SoFi Technologies shares climbed 7.2% on Friday, closing at $20.86 and halting a multi-day decline. The move followed regulatory filings showing two company executives purchased shares earlier in the week.
General Counsel Robert S. Lavet acquired 5,000 shares at $21.044 on February 6, while Executive Vice President Eric Schuppenhauer bought 5,000 shares at $19.93 on February 5. These purchases were disclosed in SEC Form 4 filings.
However, the filings also revealed a planned sale by director Steven J. Freiberg, who filed a Form 144 notice to sell up to 94,225 shares. The notice indicates an intention to sell under Rule 144, though the transaction may not ultimately occur as filed.
Despite Friday's rebound, SoFi shares remain approximately 14% below their January 29 closing price. The stock had been under pressure following its quarterly earnings report, despite the company posting increased fourth-quarter profit driven by loan demand and fee-based business growth.

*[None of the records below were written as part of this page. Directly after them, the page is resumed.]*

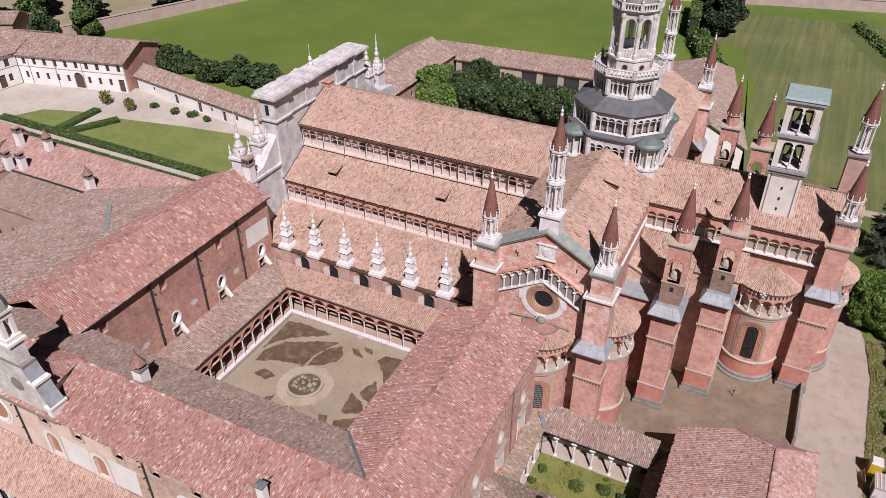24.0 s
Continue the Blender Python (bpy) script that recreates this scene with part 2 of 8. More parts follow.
c_ = ramp(nt_, io_.outputs["Random"], [(0.0, (0.3, 0.135, 0.09)), (0.4, (0.37, 0.17, 0.11)), (0.8, (0.42, 0.21, 0.145)), (1.0, (0.45, 0.27, 0.21))])
nt_.links.new(mix(nt_, 0.8, c_, ramp(nt_, noise_of(nt_, mapped(nt_), 30.0, 4), [(0.3, (0.66, 0.66, 0.66)), (0.7, (1.2, 1.2, 1.2))]), "MULTIPLY"), b_.inputs["Base Color"])
M["brick_single"] = m_
M["brick_wash"] = brick_mat("brick_wash", (0.6, 0.42, 0.34), (0.5, 0.33, 0.26), (0.72, 0.66, 0.58), (0.7, 0.63, 0.55), 0.6)
M["brick_ref"] = brick_mat("brick_ref", (0.76, 0.38, 0.29), (0.6, 0.27, 0.2), (0.76, 0.55, 0.45), (0.82, 0.54, 0.43), 0.7, (0.75, 0.72, 0.7), wash_at=0.46, even=0.6)
M["brick_pale"] = brick_mat("brick_pale", (0.8, 0.54, 0.42), (0.64, 0.39, 0.29), (0.95, 0.8, 0.68), (0.9, 0.7, 0.58), 0.7, (0.82, 0.79, 0.77), wash_at=0.45, even=0.5)
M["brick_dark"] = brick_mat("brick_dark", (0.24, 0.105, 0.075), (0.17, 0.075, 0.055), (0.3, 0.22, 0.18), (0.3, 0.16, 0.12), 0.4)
M["render_red"] = plain("render_red", (0.62, 0.2, 0.14), (0.72, 0.38, 0.29), scale=0.6)
M["brick_brown"] = brick_mat("brick_brown", (0.44, 0.25, 0.19), (0.33, 0.17, 0.13), (0.52, 0.42, 0.35), (0.36, 0.31, 0.22), 0.7, (0.7, 0.68, 0.64), wash_at=0.44, even=0.3)
M["terracotta"] = plain("terracotta", (0.54, 0.25, 0.16), (0.7, 0.39, 0.27), scale=3)
M["marble"] = plain("marble", (0.64, 0.62, 0.6), (0.87, 0.855, 0.84), 0.6, scale=2.0, bump_s=0.1, grit=0.3)
M["marble_old"] = plain("marble_old", (0.46, 0.45, 0.42), (0.82, 0.81, 0.78), 0.7, scale=0.9, fine=7, bump_s=0.15, grit=0.5)
M["stone"] = plain("stone", (0.5, 0.44, 0.36), (0.66, 0.58, 0.48), 0.85, scale=1.1)
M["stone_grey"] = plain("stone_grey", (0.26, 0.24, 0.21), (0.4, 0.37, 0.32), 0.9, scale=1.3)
M["hood_stone"] = plain("hood_stone", (0.28, 0.25, 0.18), (0.52, 0.47, 0.38), 0.9, scale=3)
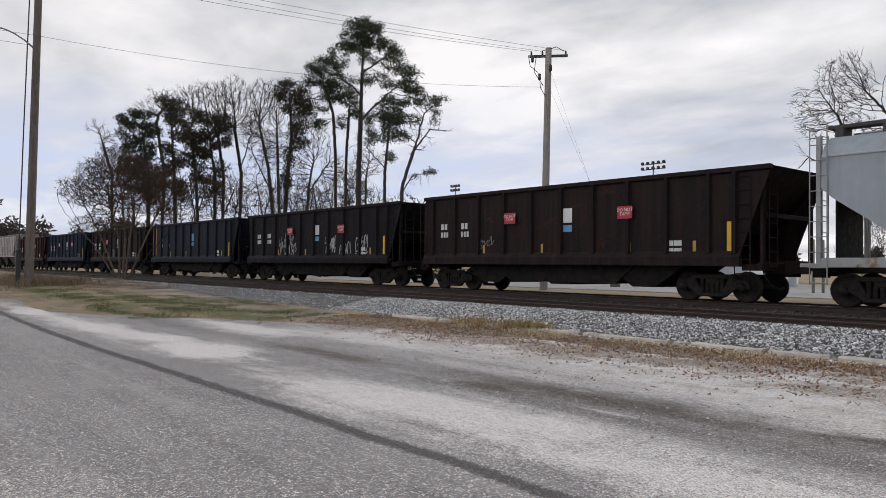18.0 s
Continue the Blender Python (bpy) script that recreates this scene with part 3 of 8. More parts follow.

The financial technology company's performance is sensitive to interest rate expectations, which could be influenced by upcoming economic data. The Labor Department will release January employment figures on Wednesday, February 11, followed by the January Consumer Price Index report on Friday, February 13.
Hotter inflation readings or softer jobs data could alter Federal Reserve policy expectations, directly impacting consumer lenders like SoFi through funding costs, credit assumptions, and loan demand. The company operates in a competitive space alongside firms such as Upstart and LendingClub.
While insider buying often signals confidence, analysts note it provides limited insulation against broader market forces. Should delinquency rates rise or markets price in prolonged higher interest rates, recent gains could reverse.
The stock's Friday advance coincided with a broader market rally that saw the Dow Jones Industrial Average surpass 50,000 for the first time, as investors returned to risk assets after a volatile period.